Introducing… Ali Heggie, our Creative Director

How did you get into graphic design?

As a youngster I was very good at drawing and enjoyed all things creative, so it was a natural progression from school art classes, through an art foundation course and a four year (sandwich) degree course in Graphics, into working in the design industry. The sandwich course included six months work experience, which I spent working with the amazing people in the design studio at Penguin Books in High Street Kesington, London. It was a great introduction into the working environment, one that included pub lunches, softball, and a lively social scene, along with learning the process of design and production techniques.

In those days the juniors were given the loveliest of tasks such as producing the bromides (photographs of text for the make-up of artwork) which involved a dark room and some really smelly chemicals. This was a time before Macs and instant artwork. It was all scalpels, drawing boards and manual mark-up of artwork. It was all a fabulous grounding for a design newbie.

What qualities do you think a good graphic designer needs to have?

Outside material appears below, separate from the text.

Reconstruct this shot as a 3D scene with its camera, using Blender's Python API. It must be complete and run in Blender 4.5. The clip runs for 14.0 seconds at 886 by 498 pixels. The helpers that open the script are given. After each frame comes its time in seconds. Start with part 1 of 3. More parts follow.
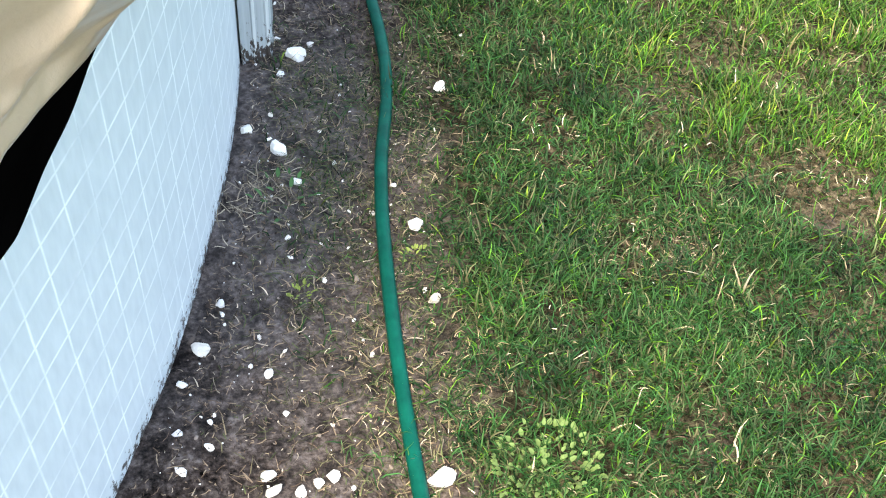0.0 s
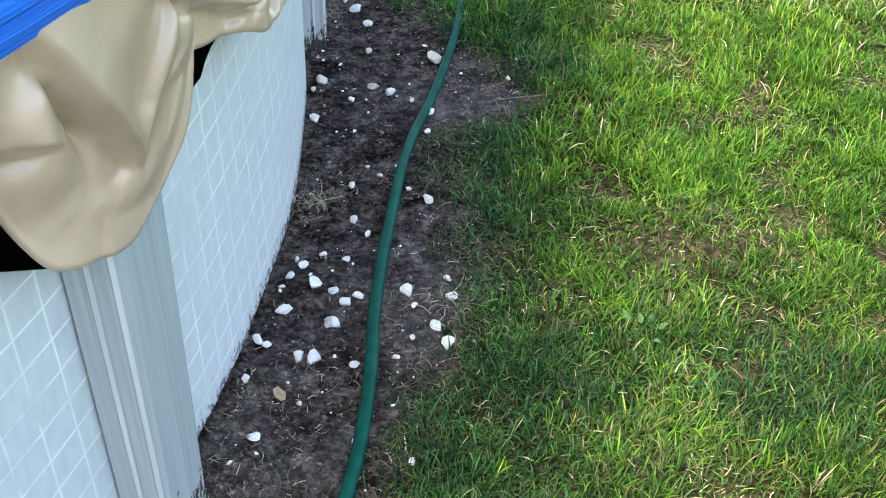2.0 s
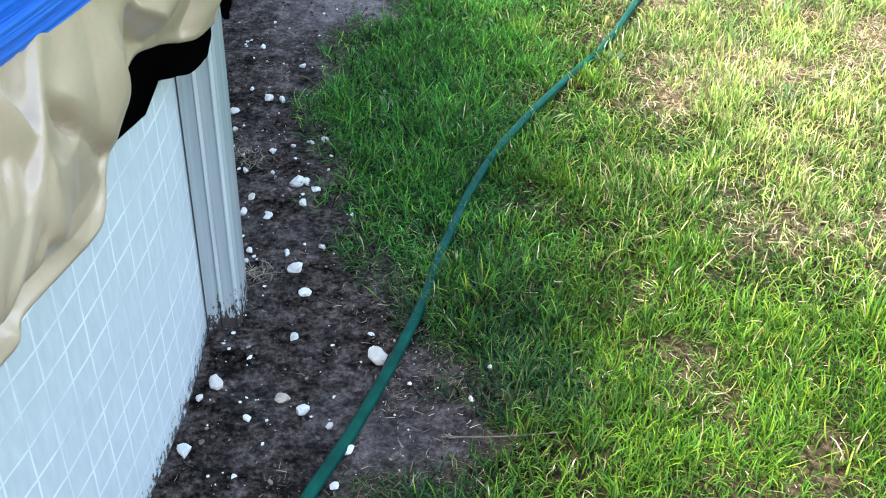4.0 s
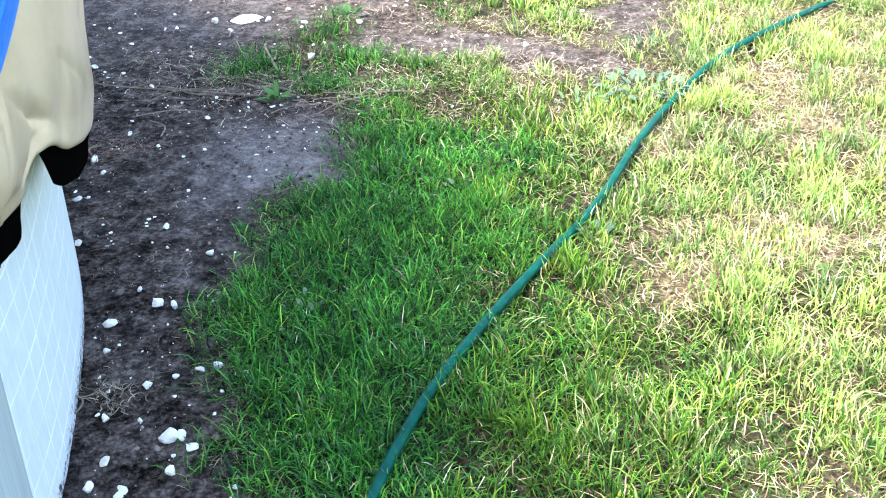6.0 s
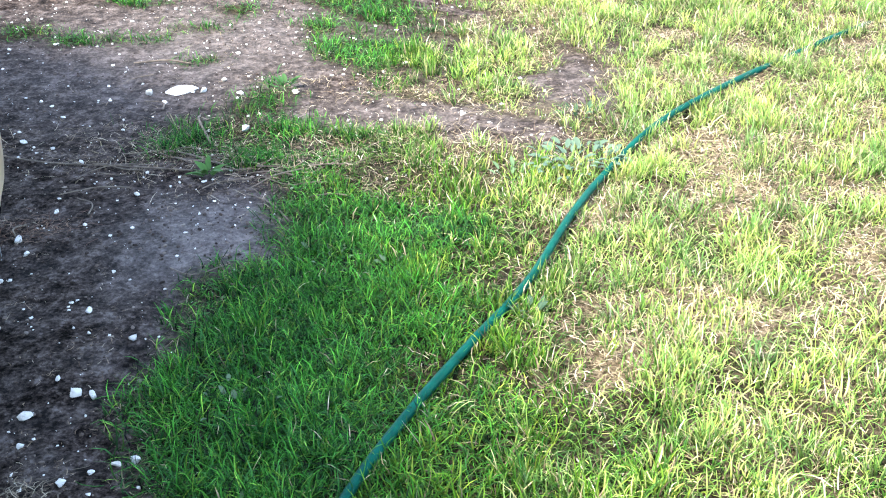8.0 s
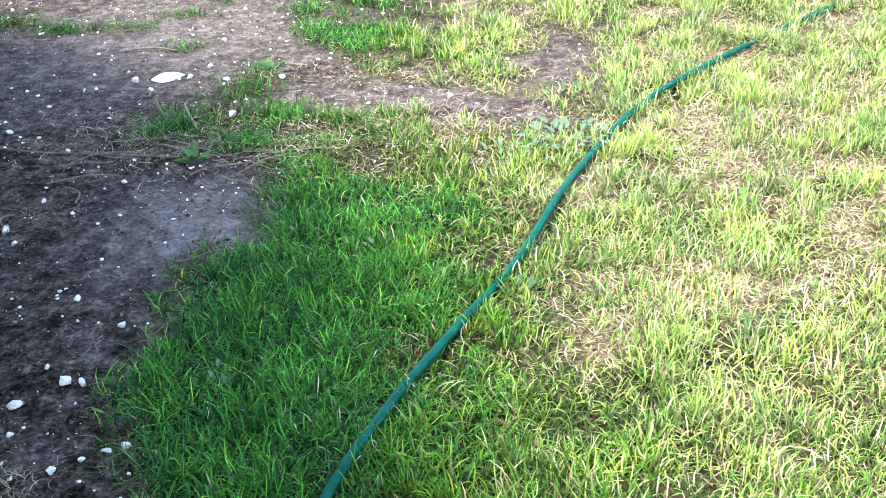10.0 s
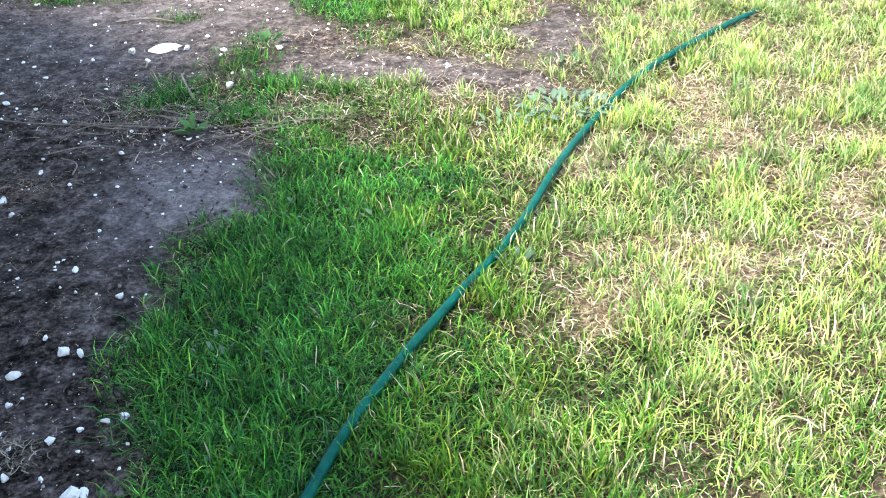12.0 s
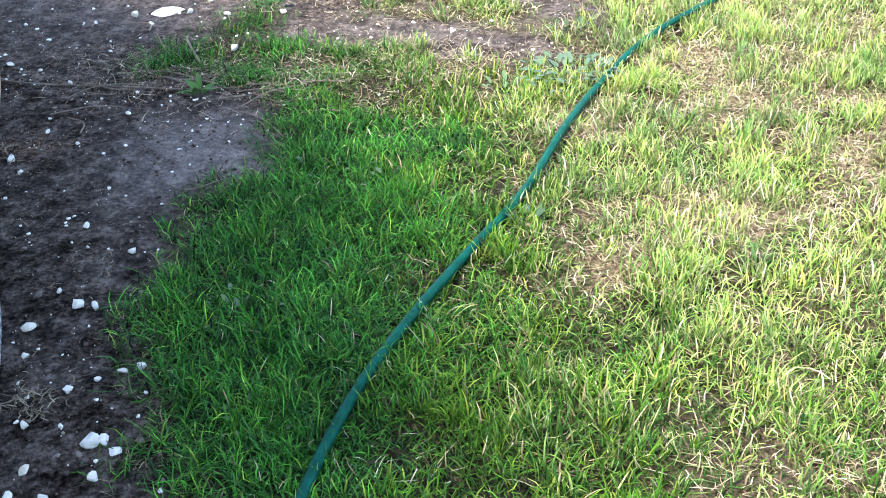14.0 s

A nosey nature. If you are interested in all that is going on around you, and in the world, then that’s a good start. A reading habit is also good, as a depth and breadth of general knowledge is also useful. Google is great for discovering new facts but, in my opinion, it’s the accidental, random combination of thoughts in your own head that can lead to the best design ideas. The more you read – the more you know – the more you know – the more you have to work with.

An eye for imagery is also imperative. It’s important to be able to see what makes a good image and what doesn’t, or what can be done to turn an average image into a great one.

An eye for typography. Playing with words and imagery is what it is all about.

Imagination, a sense of humour, a bit of technical know-how and a dedication to getting the job done. Also patience. Lots and lots of patience.

What do you most enjoy about working at Forepoint?

The variety of work and the people, both colleagues and clients. Over the years there’s been plenty of interesting, challenging and memorable characters that have all added to the mix.

Tell us about a memorable moment about working here or a project you’re really proud of?

I think the most enjoyable time has been working on the Magazine for Sellafield Ltd with its mix of creativity and sense of working in partnership with the client. Another moment of satisfaction was seeing the illustrations I created for the time tunnel which led into the Sellafield Visitors Centre in the flesh.

Tell us a fascinating fact about yourself?

I have swum in a tank of sharks and I once danced on stage with the cast of Hair, the musical, on a West End stage. It was the finale of the performance and members of the audience were encouraged to join them. Sadly, it didn’t lead to stardom…

If you were a brand what would your tagline be?

Life’s a blank sheet of paper. Go forth and create.